With the Mayor's Office of Emergency Management
(located in building No. 7 of the WTC complex) being destroyed, normal coordination of supply chain logistics was disrupted. With the support of key suppliers, Mt. Sinai NYU purchasing and materials managers began directing shipments to the triage centers at Chelsea Piers, Borough of Manhattan Community College, the Javits Convention Center and Pace University. The Greater New York Hospital Association (GNYHA) became a clearinghouse for directing requests from the various agencies (FEMA, SEMA, EMS and Red Cross) to the Mt. Sinai NYU team.

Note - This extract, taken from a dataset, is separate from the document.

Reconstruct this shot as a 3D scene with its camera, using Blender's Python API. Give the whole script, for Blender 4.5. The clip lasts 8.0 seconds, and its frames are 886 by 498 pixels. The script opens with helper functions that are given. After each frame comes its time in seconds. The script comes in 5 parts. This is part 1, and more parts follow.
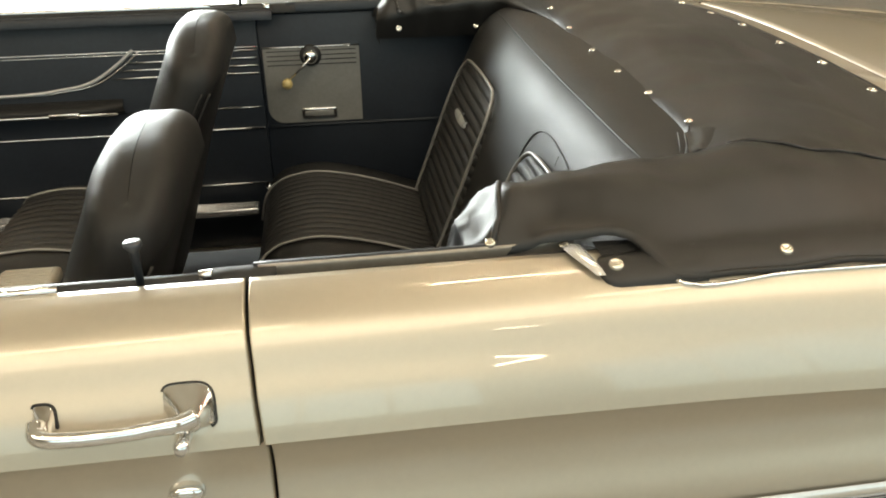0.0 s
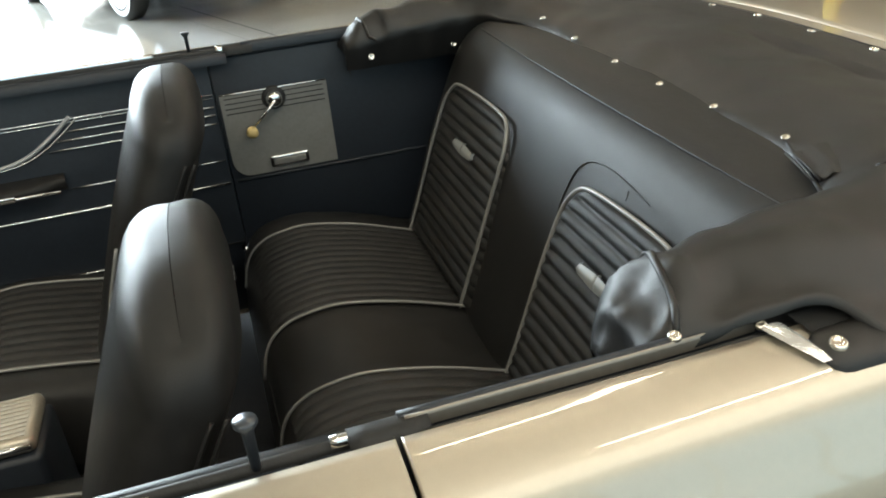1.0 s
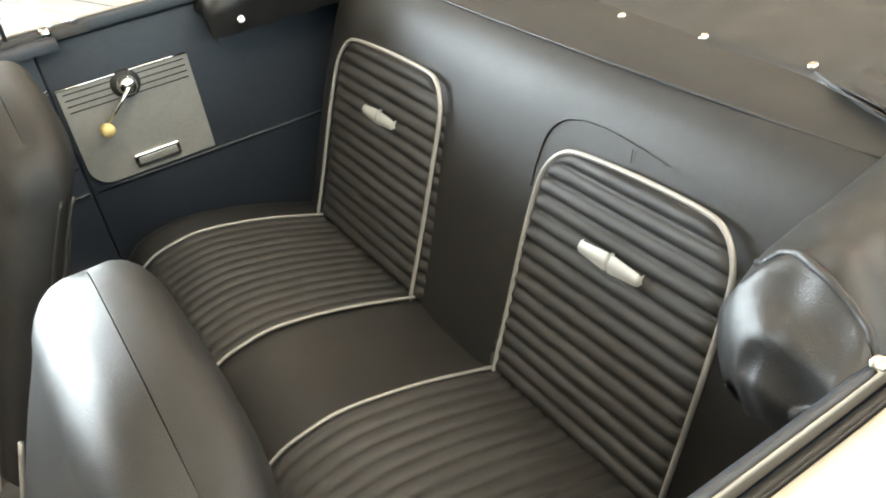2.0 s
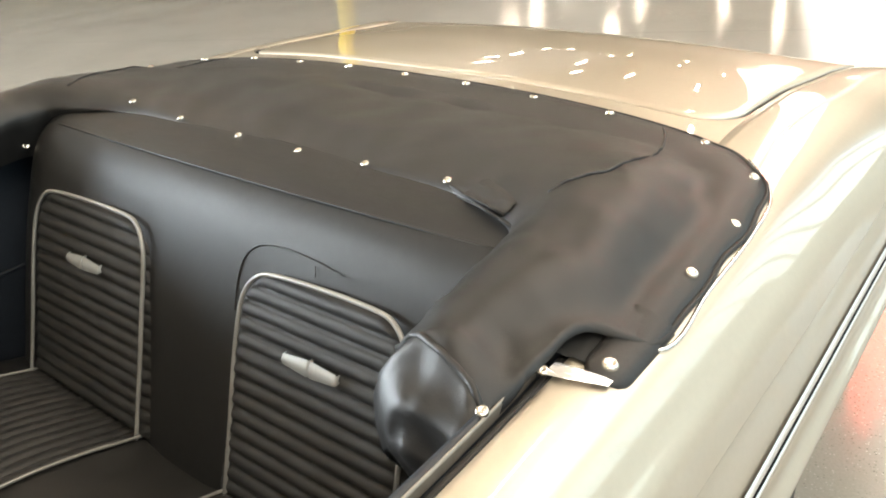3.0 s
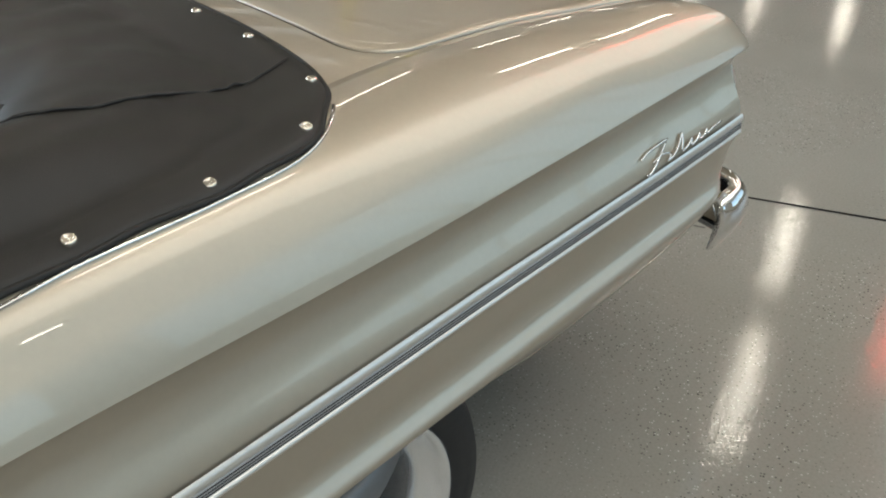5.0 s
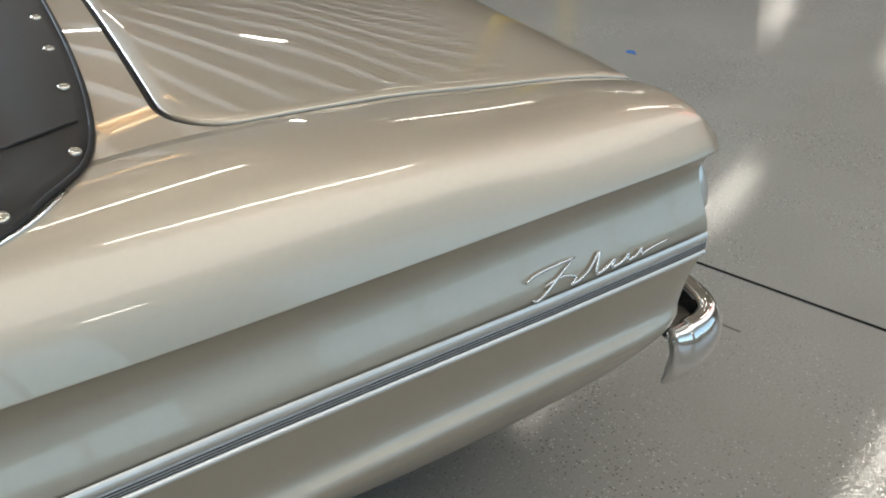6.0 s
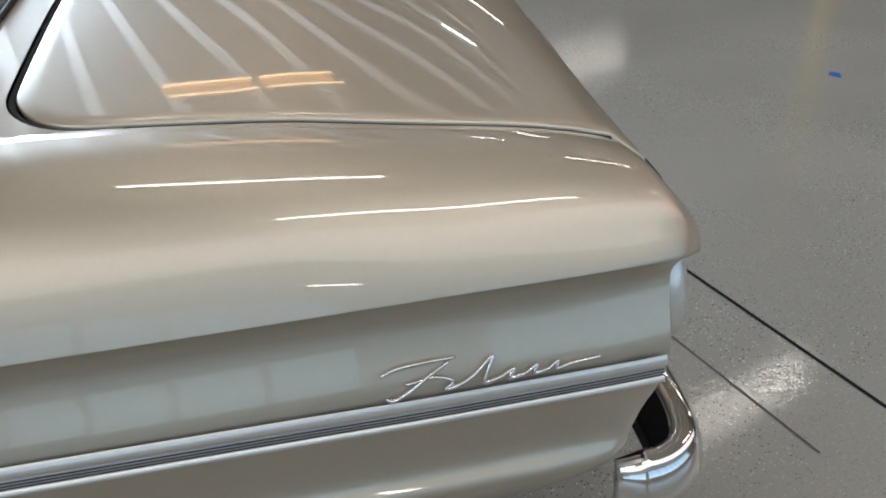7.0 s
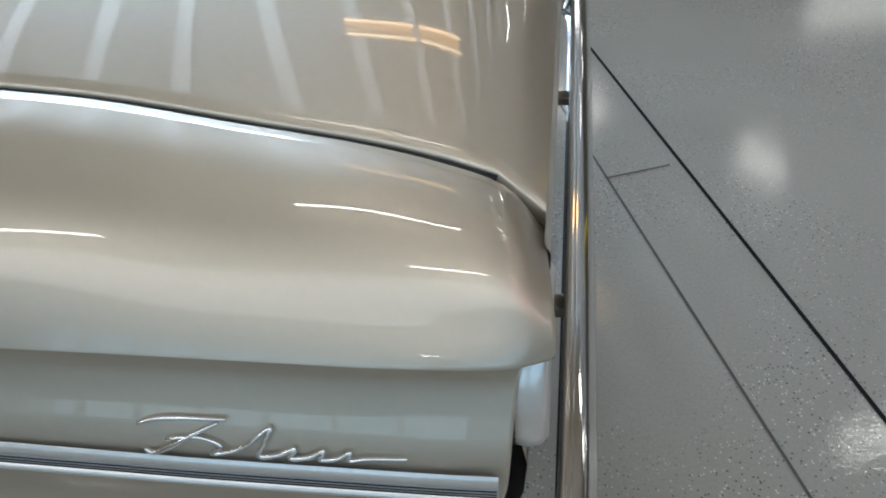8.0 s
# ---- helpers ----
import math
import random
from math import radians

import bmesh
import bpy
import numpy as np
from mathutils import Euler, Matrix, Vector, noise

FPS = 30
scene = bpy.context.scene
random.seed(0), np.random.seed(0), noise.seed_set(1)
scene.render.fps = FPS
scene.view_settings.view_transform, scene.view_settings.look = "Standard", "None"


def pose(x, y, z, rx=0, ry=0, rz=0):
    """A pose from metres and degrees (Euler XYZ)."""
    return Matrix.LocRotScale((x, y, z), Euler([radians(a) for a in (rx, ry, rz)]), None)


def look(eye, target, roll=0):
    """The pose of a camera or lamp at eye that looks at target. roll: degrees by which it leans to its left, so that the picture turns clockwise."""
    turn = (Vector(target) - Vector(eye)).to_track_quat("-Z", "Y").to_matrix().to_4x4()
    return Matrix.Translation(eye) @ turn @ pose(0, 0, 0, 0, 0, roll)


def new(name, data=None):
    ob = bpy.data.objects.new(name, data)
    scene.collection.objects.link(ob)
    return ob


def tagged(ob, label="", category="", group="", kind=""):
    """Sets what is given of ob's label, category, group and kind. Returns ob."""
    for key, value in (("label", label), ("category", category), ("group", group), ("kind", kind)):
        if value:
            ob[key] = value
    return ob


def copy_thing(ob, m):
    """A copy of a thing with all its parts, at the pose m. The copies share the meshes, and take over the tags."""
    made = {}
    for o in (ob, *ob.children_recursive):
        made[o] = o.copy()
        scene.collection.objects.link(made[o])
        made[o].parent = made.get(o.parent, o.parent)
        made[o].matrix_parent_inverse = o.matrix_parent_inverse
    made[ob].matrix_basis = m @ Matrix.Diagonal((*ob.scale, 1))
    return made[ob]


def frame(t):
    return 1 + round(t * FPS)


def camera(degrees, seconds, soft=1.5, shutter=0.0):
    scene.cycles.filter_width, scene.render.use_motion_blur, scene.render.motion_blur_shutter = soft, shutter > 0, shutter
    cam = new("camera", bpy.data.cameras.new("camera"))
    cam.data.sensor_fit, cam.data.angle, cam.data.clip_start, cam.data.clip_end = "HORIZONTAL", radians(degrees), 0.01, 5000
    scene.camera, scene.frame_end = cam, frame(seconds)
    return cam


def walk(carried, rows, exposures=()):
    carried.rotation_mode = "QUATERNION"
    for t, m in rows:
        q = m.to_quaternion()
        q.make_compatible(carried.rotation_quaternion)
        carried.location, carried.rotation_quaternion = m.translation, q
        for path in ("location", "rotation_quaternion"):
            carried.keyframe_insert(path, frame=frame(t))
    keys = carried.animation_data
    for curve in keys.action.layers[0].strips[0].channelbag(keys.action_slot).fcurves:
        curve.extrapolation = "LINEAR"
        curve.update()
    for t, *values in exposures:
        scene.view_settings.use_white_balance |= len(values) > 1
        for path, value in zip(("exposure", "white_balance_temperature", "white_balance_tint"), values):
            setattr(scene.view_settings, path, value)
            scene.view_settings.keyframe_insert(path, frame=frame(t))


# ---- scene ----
cam = camera(58.22, 8.0, soft=1.9, shutter=0.0)
PATH = [
    (0.0, (0.1022, -1.5469, 1.4026), (0.2297, -0.6660, 0.9469), -0.657),
    (0.2, (0.0590, -1.5770, 1.4110), (0.2090, -0.7010, 0.9525), -0.500),
    (0.5, (0.0292, -1.5449, 1.4200), (0.1826, -0.6619, 0.9764), -3.350),
    (0.7, (-0.0260, -1.4460, 1.4090), (0.1640, -0.5739, 0.9580), -2.600),
    (1.0, (-0.0868, -1.2751, 1.4200), (0.1476, -0.4190, 0.9594), -5.472),
    (1.2, (-0.1103, -1.1882, 1.4197), (0.1555, -0.3507, 0.9422), -6.187),
    (2.3, (-0.2012, -0.9324, 1.4125), (0.2804, -0.2553, 0.8561), -7.873),
    (2.5, (-0.2094, -0.9521, 1.4508), (0.3488, -0.3121, 0.9227), -6.754),
    (2.7, (-0.1770, -0.9970, 1.4500), (0.4435, -0.3800, 0.9660), -6.200),
    (3.0, (-0.1735, -1.1039, 1.4586), (0.4967, -0.5223, 0.9976), -6.294),
    (3.2, (-0.1690, -1.1930, 1.4530), (0.5047, -0.6199, 0.9864), -6.500),
    (3.5, (-0.1404, -1.2986, 1.4287), (0.5434, -0.7557, 0.9411), -5.563),
    (4.0, (0.0400, -1.3723, 1.3779), (0.6993, -0.8622, 0.8255), -5.211),
    (4.3, (0.1654, -1.3920, 1.3734), (0.8065, -0.8760, 0.8053), -5.653),
    (4.5, (0.2369, -1.4134, 1.3789), (0.8678, -0.8816, 0.8139), -6.034),
    (4.7, (0.3072, -1.4639, 1.3836), (0.9092, -0.8962, 0.8220), -5.848),
    (5.8, (0.8715, -1.6506, 1.3644), (1.3014, -0.9273, 0.8240), -3.285),
    (6.0, (0.9857, -1.6238, 1.3695), (1.3773, -0.8802, 0.8275), -3.952),
    (6.2, (1.0807, -1.6028, 1.3674), (1.4220, -0.8345, 0.8258), -4.410),
    (6.5, (1.2416, -1.5870, 1.3520), (1.4893, -0.7823, 0.8125), -4.134),
    (7.0, (1.4823, -1.5417, 1.3335), (1.6132, -0.7226, 0.7750), -3.308),
    (7.5, (1.7163, -1.3779, 1.3053), (1.7560, -0.5789, 0.7054), -4.098),
    (7.8, (1.8314, -1.3561, 1.3554), (1.7660, -0.5738, 0.7360), -5.900),
    (8.0, (1.8977, -1.3108, 1.3019), (1.7555, -0.5448, 0.6750), -4.626),
]
walk(cam, [(t, look(eye, target, roll)) for t, eye, target, roll in PATH],
     exposures=[(0.0, 0.56, 7950, 8), (0.5, 0.30, 7750, 6), (1.0, 0.46, 6850, 5), (1.3, 0.58, 6850, 6), (2.3, 2.32, 7150, 8), (2.7, 2.10, 7150, 9),
                (3.1, 0.94, 7150, 11), (3.6, 0.24, 6850, 8), (4.5, -0.01, 6550, 8), (5.8, -0.04, 6150, 9), (7.0, -0.33, 6030, 12), (8.0, -0.29, 5650, 8)])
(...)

As requests came in, DeMartis and his managers began activating their vendor network and coordinating deliveries directly to these various locations. By Tuesday night, McKesson dispatched a convoy of medical supplies directly to Chelsea Piers. Other suppliers, including Agilent/Philips, Caligor, Abbott, Pharmacia and Medline, provided med/surg, pharmaceutical and respiratory equipment and supplies as well. Specialty vendors such as Tartan Textiles, TW Smith Oxygen, Culligan and Great Bear Water joined the list of suppliers who responded without hesitation to the critical needs among the various treatment locations, adds DeMartis. The 3M Corporation sent representatives to the Javits Center to fit-test rescue workers for HEPA masks, to protect them from the growing threat of airborne asbestos.
The difficulty of these efforts was compounded by the 'lockdown' that shut off Manhattan from the outside world. Suppliers' trucks coming from New Jersey reported to the Meadowlands to have their vehicles searched and manifests examined, and their contacts called and verified.
To help these suppliers and others, DeMartis and staff faxed various documents to them, one listing the triage center destination with contact names and cell phone numbers, another with a letter on hospital letterhead giving authorization for the shipment, and one that contained a police contact name, shield number and photo ID. When all else failed, a call to a supply chain manager with help from GNYHA usually secured a police escort. ''This coordination was often the most difficult part of the process,'' says DeMartis. ''Without these documents, all our work would have been in vain.''
The drivers and their managers who went to Ground Zero, exhibited ''incredible courage,'' adds McCarthy. ''They did so with little concern as to what chemical, biologic agent or even asbestos might also be present there. Here we were, asking suppliers for products related to barrier protection, like respirators, and then asking them to deliver these items directly into the danger zone.''
Both DeMartis and McCarthy remain overwhelmed by the support they received from the vendor community. They agree that life has changed for Mt. Sinai NYU and for New York City at large. Security remains tight at each hospital and all public buildings, and negotiating roadways takes longer due to the various checkpoints.
Yet, the teamwork that carried them through the ordeal remains, they say. In fact, patience and teamwork are no longer buzzwords, but a way of life, they say. And it's a rare day when a business partner doesn't offer help or just encouraging words. They agree that in the context of such devastation and suffering, this may be one of the few positives that linger.